Sebutan kota kebudayaan untuk kota ini
berkaitan erat dengan peninggalan-peninggalan budaya bernilai tinggi semasa
kerajaan-kerajaan tersebut yang sampai kini masih tetap lestari. Sebutan ini
juga berkaitan dengan banyaknya pusat-pusat seni dan budaya. Sebutan kata
Mataram yang banyak digunakan sekarang ini, tidak lain adalah sebuah kebanggaan
atas kejayaan Kerajaan Mataram.
Predikat sebagai kota pelajar berkaitan
dengan sejarah dan peran kota ini dalam dunia pendidikan di Indonesia. Di
samping adanya berbagai pendidikan di setiap jenjang pendidikan tersedia di
propinsi ini, di Yogyakarta terdapat banyak mahasiswa dan pelajar dari seluruh
daerah di Indonesia. Tidak berlebihan bila Yogyakarta disebut sebagai miniatur
Indonesia.
Sebutan Yogyakarta sebagai kota pariwisata
menggambarkan potensi propinsi ini dalam kacamata kepariwisataan. Yogyakarta
adalah daerah tujuan wisata terbesar kedua setelah Bali. Berbagai jenis obyek
wisata dikembangkan di wilayah ini, seperti wisata alam, wisata sejarah, wisata
budaya, wisata pendidikan, bahkan, yang terbaru, wisata malam.

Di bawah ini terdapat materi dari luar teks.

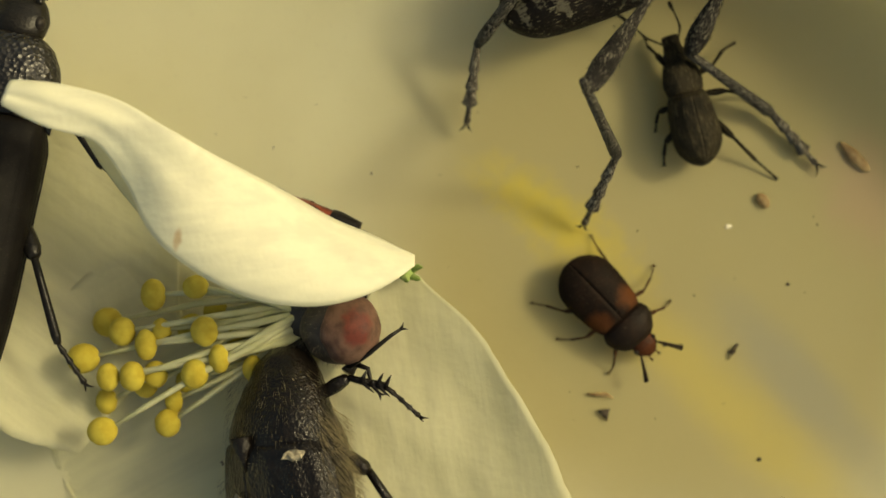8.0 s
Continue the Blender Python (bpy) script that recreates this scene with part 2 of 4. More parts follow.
def thing(name, label, category, place=None, group="", kind=""):
    ob = new(name)
    ob.empty_display_size = MM
    if place is not None:
        ob.matrix_world = place
    return tagged(ob, label, category, group, kind)


def solo(name, bm, material, label, category, place=None, group="", kind=""):
    ob = new(name, mesh_of(name, bm, material))
    if place is not None:
        ob.matrix_world = place
    return tagged(ob, label, category, group, kind)


def rings(bm, loops, closed=True, caps=True):
    """Skins a row of vertex loops."""
    made = [[bm.verts.new(p) for p in loop] for loop in loops]
    count = len(made[0])
    for a, b in zip(made, made[1:]):
        for k in range(count if closed else count - 1):
            j = (k + 1) % count
            bm.faces.new((a[k], a[j], b[j], b[k]))
    if caps:
        bm.faces.new(made[0])
        bm.faces.new(made[-1])
    return made


def tube(bm, points, radii, sides=8):
    """A round limb through points, with a radius at each."""
    pts = [Vector(p) for p in points]
    loops, side = [], None
    for k, p in enumerate(pts):
        way = (pts[min(k + 1, len(pts) - 1)] - pts[max(k - 1, 0)]).normalized()
        if side is None:
            side = way.cross((0.31, 0.17, 0.93)).normalized()
        side = (side - way * side.dot(way)).normalized()
        up = way.cross(side)
        loops.append([p + (side * math.cos(a) + up * math.sin(a)) * radii[k] for a in (2 * math.pi * j / sides for j in range(sides))])
    rings(bm, loops)
    return bm


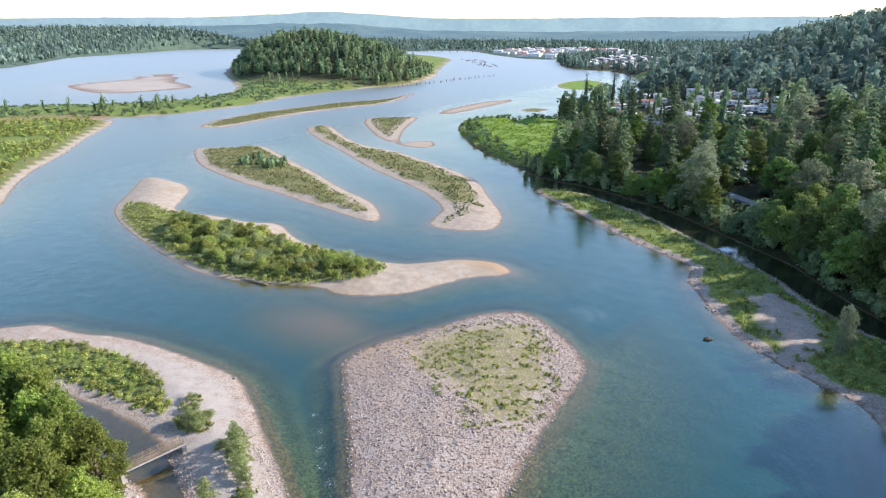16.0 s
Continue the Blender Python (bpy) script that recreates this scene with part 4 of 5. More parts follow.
def wood(name, spots, heights, radii, leaves, size, mat, label, seed, fir, core=0.62, lift=0.0):
    """Many trees too far off to tell apart, as ONE mesh of leaf sprays."""
    rng = np.random.default_rng(seed)
    n = len(spots)
    base = ground_z(spots[:, 0], spots[:, 1])
    P, D = [], []
    for k in range(6):
        if fir:
            p, d = conifer_points(1.0, 1.0, leaves, rng)
            p[:, 2] = np.clip(p[:, 2], 0.03, 1)
        else:
            heap = [(rng.uniform(-0.6, 0.6) * (1 - 0.5 * abs(f - 0.55)), rng.uniform(-0.6, 0.6) * (1 - 0.5 * abs(f - 0.55)), 0.16 + 0.74 * f, 0.5 - 0.18 * f, 0.32) for f in np.linspace(0, 1, 9)]
            p, d = lobed_points(heap, leaves, rng)
        P.append(p)
        D.append(d)
    kind = rng.integers(0, 6, n)
    p, d = np.array(P)[kind], np.array(D)[kind]
    turn = rng.uniform(0, 2 * math.pi, n)[:, None]
    c, s = np.cos(turn), np.sin(turn)
    p = np.stack(((p[..., 0] * c - p[..., 1] * s) * radii[:, None], (p[..., 0] * s + p[..., 1] * c) * radii[:, None], p[..., 2] * heights[:, None]), -1)
    d = np.stack((d[..., 0] * c - d[..., 1] * s, d[..., 0] * s + d[..., 1] * c, d[..., 2]), -1)
    d[..., 2] += lift
    p += np.stack((spots[:, 0], spots[:, 1], base), 1)[:, None]
    v, f = leaf_quads(p.reshape(-1, 3), d.reshape(-1, 3), np.repeat(size * radii / radii.mean(), leaves) * rng.uniform(0.6, 1.3, n * leaves), rng, 0.2, 0.26)
    # the dense inside of each crown
    up = np.array([0.06, 0.22, 0.4, 0.58, 0.74, 0.88, 0.97])
    wide = (1.02 - up) * 0.72 * np.array([1, 0.85, 1.1, 0.85, 1.1, 0.85, 1]) if fir else np.array([0.42, 0.72, 0.86, 0.84, 0.7, 0.46, 0.12]) * 0.95
    if leaves < 75:
        up, wide = up[::2], wide[::2]
    R, S = len(up), 9 if leaves >= 75 else 6
    ring = np.arange(S) * 2 * math.pi / S
    w = wide[None, :, None] * rng.uniform(0.72, 1.12, (n, R, S)) * radii[:, None, None] * core
    core_at = np.stack((np.cos(ring) * w + spots[:, 0, None, None], np.sin(ring) * w + spots[:, 1, None, None], (up[None, :, None] + rng.normal(0, 0.025, (n, R, S))) * heights[:, None, None] * (0.9 if core else 0.0) + base[:, None, None]), -1)
    lane = (np.arange(R - 1)[:, None] * S + np.arange(S)[None])[..., None]
    nxt = (np.arange(R - 1)[:, None] * S + (np.arange(S)[None] + 1) % S)[..., None]
    cell = np.concatenate((lane, nxt, nxt + S, lane + S), -1).reshape(-1, 4)
    cf = cell[None] + (np.arange(n) * R * S)[:, None, None] + len(v)
    tint = rng.random(n)
    me = mesh_of(name, np.concatenate((v, core_at.reshape(-1, 3))), np.concatenate((f, cf.reshape(-1, 4))), mat)
    give(me, "tint", np.concatenate((np.repeat(tint, leaves * 4), np.repeat(tint, R * S))))
    return tagged(new(name, me), label, "woods", kind="stuff")


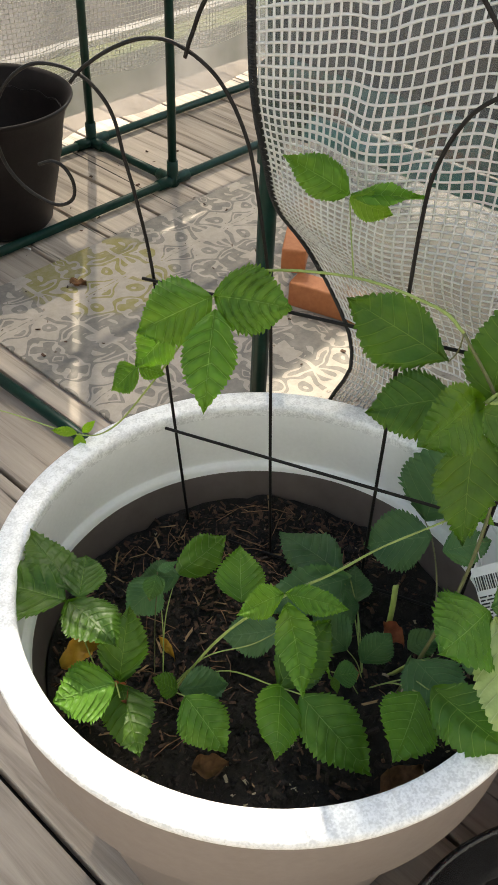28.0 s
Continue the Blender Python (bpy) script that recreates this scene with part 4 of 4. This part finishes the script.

Disamping predikat-predikat di atas,
sejarah dan status Yogyakarta merupakan hal menarik untuk disimak. Nama
daerahnya memakai sebutan DIY sekaligus statusnya sebagai Daerah Istimewa.
Status Yogyakarta sebagai Daerah Istimewa berkenaan dengan runutan sejarah
Yogyakarta, baik sebelum maupun sesudah Proklamasi Kemerdekaan Republik
Indonesia.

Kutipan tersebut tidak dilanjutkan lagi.